From the entries that follow, reproduce exactly and only the lines from the line with "finishes the script." to the line with "patterns = kinds + tufts", endpoints included.

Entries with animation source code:
● ● ●
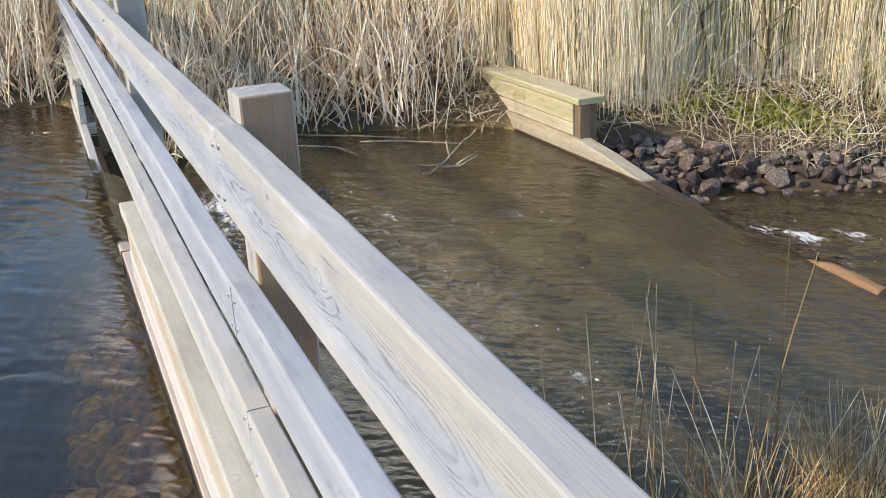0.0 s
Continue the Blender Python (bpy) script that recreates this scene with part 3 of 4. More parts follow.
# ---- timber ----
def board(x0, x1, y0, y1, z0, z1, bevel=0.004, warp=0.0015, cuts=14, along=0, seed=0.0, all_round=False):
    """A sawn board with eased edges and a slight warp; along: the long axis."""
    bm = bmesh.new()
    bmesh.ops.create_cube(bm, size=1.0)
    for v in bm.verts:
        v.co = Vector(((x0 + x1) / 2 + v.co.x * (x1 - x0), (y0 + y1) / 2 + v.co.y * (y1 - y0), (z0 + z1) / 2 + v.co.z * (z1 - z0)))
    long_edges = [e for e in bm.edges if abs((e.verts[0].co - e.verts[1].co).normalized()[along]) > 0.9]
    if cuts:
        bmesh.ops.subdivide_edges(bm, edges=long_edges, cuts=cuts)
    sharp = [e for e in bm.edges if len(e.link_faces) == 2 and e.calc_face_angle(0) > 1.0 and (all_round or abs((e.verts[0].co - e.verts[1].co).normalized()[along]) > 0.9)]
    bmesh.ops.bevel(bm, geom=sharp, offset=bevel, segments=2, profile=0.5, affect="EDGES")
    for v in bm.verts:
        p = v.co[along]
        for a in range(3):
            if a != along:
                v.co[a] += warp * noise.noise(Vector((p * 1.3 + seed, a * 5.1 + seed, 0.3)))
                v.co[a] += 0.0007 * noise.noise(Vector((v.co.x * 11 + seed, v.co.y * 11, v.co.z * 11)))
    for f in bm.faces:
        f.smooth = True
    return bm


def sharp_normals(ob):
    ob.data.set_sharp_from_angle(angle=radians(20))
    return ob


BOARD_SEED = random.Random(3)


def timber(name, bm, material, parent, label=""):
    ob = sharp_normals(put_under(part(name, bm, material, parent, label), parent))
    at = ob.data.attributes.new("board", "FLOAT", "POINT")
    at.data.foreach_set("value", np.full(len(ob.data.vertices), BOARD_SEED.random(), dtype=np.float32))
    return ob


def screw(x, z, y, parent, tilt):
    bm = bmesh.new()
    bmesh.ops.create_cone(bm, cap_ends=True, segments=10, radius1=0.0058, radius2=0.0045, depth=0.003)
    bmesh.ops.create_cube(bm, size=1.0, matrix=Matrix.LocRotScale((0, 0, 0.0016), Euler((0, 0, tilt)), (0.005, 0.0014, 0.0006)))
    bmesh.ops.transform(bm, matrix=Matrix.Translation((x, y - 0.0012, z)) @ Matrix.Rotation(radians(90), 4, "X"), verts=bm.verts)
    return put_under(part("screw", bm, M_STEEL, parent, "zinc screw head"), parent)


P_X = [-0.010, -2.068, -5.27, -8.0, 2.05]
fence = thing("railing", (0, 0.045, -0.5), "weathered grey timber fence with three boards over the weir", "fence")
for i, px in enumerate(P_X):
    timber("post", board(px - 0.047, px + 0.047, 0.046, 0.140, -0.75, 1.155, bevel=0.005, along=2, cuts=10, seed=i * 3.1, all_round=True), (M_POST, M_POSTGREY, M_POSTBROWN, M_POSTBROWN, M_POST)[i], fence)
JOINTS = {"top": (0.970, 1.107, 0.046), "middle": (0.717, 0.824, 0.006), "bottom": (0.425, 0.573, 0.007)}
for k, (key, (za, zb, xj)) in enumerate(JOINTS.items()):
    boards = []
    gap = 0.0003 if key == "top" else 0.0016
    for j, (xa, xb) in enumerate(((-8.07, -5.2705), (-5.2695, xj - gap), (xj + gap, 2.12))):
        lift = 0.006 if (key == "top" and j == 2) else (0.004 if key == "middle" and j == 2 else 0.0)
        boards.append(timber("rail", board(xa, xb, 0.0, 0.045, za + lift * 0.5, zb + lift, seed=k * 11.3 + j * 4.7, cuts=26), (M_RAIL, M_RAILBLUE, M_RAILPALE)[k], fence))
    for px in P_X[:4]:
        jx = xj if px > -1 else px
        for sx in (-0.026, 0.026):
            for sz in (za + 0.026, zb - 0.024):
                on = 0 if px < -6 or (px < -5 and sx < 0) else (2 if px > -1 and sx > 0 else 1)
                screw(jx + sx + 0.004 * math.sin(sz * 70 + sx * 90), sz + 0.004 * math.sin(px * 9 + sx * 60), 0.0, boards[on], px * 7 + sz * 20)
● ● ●
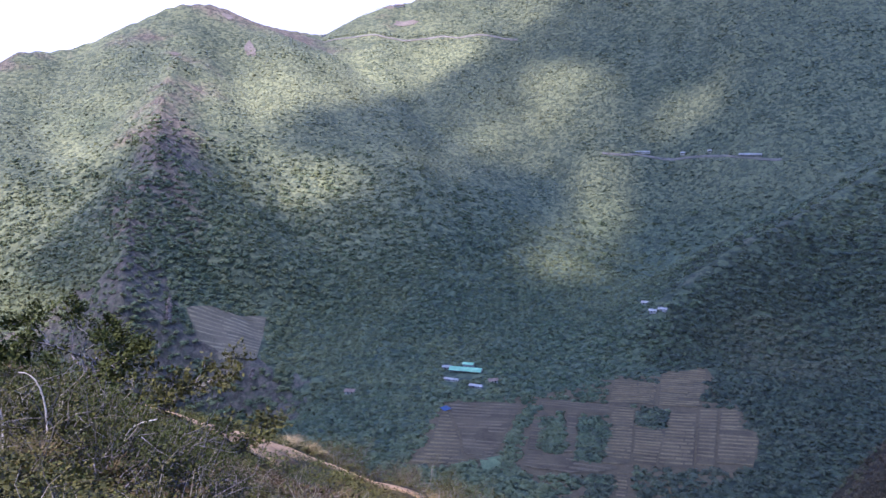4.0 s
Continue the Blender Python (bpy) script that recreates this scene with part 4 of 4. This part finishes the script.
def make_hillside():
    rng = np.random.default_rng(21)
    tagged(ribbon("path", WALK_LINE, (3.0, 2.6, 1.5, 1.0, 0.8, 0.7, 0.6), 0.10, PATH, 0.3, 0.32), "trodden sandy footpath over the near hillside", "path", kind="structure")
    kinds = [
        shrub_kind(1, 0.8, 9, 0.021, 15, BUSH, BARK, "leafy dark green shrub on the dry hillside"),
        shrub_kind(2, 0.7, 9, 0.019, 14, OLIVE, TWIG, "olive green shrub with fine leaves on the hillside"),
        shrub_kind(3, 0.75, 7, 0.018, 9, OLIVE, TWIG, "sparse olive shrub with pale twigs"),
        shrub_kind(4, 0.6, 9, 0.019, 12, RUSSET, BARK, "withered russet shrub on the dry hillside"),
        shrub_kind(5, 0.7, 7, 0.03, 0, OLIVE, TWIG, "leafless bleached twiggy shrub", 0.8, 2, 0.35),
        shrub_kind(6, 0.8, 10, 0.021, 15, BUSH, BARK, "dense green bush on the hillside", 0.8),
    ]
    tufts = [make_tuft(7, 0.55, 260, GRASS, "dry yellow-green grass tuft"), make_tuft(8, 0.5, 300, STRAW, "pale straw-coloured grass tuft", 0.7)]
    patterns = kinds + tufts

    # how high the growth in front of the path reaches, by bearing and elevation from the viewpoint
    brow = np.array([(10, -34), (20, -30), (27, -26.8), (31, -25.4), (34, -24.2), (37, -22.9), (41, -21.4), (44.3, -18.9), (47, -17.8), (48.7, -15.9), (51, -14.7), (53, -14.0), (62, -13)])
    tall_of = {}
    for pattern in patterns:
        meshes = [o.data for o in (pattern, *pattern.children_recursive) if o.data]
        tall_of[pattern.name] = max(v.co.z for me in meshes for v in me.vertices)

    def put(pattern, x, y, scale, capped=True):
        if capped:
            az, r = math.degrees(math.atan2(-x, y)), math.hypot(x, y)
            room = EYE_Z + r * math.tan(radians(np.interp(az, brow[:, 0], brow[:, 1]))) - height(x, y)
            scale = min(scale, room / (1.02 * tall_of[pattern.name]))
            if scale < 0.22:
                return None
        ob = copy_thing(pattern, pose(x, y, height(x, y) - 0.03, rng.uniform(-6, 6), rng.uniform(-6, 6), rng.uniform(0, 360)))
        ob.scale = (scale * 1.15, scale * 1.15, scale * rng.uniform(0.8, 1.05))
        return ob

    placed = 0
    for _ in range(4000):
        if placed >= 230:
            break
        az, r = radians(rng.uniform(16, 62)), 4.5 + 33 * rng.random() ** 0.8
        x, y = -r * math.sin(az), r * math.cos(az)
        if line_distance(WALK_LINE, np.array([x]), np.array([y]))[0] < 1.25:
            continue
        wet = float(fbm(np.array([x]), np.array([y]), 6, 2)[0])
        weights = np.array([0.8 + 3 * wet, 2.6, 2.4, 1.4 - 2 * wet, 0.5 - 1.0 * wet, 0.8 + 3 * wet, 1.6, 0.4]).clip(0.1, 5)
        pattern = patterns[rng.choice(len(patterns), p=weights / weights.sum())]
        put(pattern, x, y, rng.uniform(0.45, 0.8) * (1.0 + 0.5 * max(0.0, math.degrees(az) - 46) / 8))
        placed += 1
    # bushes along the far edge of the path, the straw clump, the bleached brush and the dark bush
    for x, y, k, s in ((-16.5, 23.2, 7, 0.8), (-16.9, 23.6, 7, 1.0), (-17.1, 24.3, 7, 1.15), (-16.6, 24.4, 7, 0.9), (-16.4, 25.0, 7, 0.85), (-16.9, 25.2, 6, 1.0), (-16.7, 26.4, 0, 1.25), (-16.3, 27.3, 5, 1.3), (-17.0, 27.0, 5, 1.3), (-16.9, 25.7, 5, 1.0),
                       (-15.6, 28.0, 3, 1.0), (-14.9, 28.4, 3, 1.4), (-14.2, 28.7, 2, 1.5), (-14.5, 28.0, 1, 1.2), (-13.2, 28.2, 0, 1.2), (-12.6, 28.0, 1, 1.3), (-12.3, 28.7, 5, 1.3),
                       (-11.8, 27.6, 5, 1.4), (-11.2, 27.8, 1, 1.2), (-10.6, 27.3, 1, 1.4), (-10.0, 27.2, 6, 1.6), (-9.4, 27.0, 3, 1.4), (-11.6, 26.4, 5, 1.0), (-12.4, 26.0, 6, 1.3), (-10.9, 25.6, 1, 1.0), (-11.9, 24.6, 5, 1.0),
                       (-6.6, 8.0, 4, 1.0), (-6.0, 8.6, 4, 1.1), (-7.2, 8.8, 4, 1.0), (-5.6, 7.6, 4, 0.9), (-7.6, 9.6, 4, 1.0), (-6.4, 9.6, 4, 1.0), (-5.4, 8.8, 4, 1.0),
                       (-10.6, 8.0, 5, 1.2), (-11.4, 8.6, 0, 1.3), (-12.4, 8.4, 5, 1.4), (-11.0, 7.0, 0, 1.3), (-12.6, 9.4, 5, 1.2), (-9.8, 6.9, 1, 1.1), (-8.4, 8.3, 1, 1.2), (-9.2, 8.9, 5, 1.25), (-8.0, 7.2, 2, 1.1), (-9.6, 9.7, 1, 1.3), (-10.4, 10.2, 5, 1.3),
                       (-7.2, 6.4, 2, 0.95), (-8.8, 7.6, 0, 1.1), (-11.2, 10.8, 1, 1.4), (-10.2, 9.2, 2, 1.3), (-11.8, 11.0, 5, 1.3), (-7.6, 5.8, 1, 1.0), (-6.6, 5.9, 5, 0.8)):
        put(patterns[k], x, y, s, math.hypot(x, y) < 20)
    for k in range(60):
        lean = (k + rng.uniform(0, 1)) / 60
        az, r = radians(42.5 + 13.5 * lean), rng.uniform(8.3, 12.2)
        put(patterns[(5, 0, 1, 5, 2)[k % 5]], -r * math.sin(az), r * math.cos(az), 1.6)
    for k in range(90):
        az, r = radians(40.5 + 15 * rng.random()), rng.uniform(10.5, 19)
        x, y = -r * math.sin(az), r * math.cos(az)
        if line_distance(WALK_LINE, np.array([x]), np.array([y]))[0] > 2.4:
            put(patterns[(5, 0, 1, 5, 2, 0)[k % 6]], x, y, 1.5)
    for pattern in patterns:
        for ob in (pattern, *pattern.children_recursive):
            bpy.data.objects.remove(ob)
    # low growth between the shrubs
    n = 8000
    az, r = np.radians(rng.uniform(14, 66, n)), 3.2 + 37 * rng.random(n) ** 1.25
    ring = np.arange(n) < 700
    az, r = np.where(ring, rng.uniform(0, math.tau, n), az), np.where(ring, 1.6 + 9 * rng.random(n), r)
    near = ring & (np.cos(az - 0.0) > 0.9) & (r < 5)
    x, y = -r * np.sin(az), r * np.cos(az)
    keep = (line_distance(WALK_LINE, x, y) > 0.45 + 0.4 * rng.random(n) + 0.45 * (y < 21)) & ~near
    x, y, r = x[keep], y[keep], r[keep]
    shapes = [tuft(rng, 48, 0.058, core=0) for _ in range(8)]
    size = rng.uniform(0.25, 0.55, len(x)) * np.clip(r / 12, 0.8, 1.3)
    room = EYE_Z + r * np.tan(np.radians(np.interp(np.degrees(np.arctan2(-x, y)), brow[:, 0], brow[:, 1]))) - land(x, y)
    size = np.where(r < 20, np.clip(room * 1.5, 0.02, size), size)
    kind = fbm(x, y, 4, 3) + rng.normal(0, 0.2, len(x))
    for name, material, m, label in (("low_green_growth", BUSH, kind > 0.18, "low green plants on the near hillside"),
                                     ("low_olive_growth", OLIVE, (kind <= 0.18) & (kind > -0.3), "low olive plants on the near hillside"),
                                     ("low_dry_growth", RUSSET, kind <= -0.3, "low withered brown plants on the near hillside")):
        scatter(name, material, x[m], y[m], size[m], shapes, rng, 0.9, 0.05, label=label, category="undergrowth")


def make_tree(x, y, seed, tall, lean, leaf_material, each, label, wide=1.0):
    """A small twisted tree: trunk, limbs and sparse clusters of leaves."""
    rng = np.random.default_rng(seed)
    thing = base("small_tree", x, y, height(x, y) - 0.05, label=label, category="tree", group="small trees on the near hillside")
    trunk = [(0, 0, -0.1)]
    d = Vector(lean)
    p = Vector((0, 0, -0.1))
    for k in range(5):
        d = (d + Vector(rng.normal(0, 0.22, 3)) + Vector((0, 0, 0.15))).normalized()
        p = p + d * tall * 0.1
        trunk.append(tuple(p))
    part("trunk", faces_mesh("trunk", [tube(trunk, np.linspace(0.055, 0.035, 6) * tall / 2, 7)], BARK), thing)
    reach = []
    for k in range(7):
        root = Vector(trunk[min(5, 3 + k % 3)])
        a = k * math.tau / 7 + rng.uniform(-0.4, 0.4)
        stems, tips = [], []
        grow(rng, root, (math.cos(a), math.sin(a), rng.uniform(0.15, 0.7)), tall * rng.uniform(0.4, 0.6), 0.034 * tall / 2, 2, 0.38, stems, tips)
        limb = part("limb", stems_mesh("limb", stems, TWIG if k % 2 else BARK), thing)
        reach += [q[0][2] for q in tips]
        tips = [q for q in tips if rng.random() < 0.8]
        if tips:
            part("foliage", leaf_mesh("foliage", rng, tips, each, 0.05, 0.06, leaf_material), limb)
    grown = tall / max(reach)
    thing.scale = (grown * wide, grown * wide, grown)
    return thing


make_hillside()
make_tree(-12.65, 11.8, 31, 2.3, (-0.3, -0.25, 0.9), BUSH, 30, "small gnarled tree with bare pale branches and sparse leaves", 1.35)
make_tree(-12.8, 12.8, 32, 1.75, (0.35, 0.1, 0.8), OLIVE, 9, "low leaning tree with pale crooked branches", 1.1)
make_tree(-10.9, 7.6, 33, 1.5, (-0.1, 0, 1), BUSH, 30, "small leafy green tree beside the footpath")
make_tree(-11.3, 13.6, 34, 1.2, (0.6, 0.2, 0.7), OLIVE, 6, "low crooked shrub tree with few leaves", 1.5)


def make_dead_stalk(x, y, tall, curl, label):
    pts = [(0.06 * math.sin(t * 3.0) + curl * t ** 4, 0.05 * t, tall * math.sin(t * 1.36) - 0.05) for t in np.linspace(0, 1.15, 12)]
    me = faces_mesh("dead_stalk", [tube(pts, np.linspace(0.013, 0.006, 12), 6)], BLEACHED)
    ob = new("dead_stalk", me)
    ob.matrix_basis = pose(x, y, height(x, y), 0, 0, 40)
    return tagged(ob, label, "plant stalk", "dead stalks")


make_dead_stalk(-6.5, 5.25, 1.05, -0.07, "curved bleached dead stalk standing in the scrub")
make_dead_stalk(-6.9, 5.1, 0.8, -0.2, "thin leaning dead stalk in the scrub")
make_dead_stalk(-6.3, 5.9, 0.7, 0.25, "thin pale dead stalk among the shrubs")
● ● ●
Answer below:
Continue the Blender Python (bpy) script that recreates this scene with part 4 of 4. This part finishes the script.
def make_hillside():
    rng = np.random.default_rng(21)
    tagged(ribbon("path", WALK_LINE, (3.0, 2.6, 1.5, 1.0, 0.8, 0.7, 0.6), 0.10, PATH, 0.3, 0.32), "trodden sandy footpath over the near hillside", "path", kind="structure")
    kinds = [
        shrub_kind(1, 0.8, 9, 0.021, 15, BUSH, BARK, "leafy dark green shrub on the dry hillside"),
        shrub_kind(2, 0.7, 9, 0.019, 14, OLIVE, TWIG, "olive green shrub with fine leaves on the hillside"),
        shrub_kind(3, 0.75, 7, 0.018, 9, OLIVE, TWIG, "sparse olive shrub with pale twigs"),
        shrub_kind(4, 0.6, 9, 0.019, 12, RUSSET, BARK, "withered russet shrub on the dry hillside"),
        shrub_kind(5, 0.7, 7, 0.03, 0, OLIVE, TWIG, "leafless bleached twiggy shrub", 0.8, 2, 0.35),
        shrub_kind(6, 0.8, 10, 0.021, 15, BUSH, BARK, "dense green bush on the hillside", 0.8),
    ]
    tufts = [make_tuft(7, 0.55, 260, GRASS, "dry yellow-green grass tuft"), make_tuft(8, 0.5, 300, STRAW, "pale straw-coloured grass tuft", 0.7)]
    patterns = kinds + tufts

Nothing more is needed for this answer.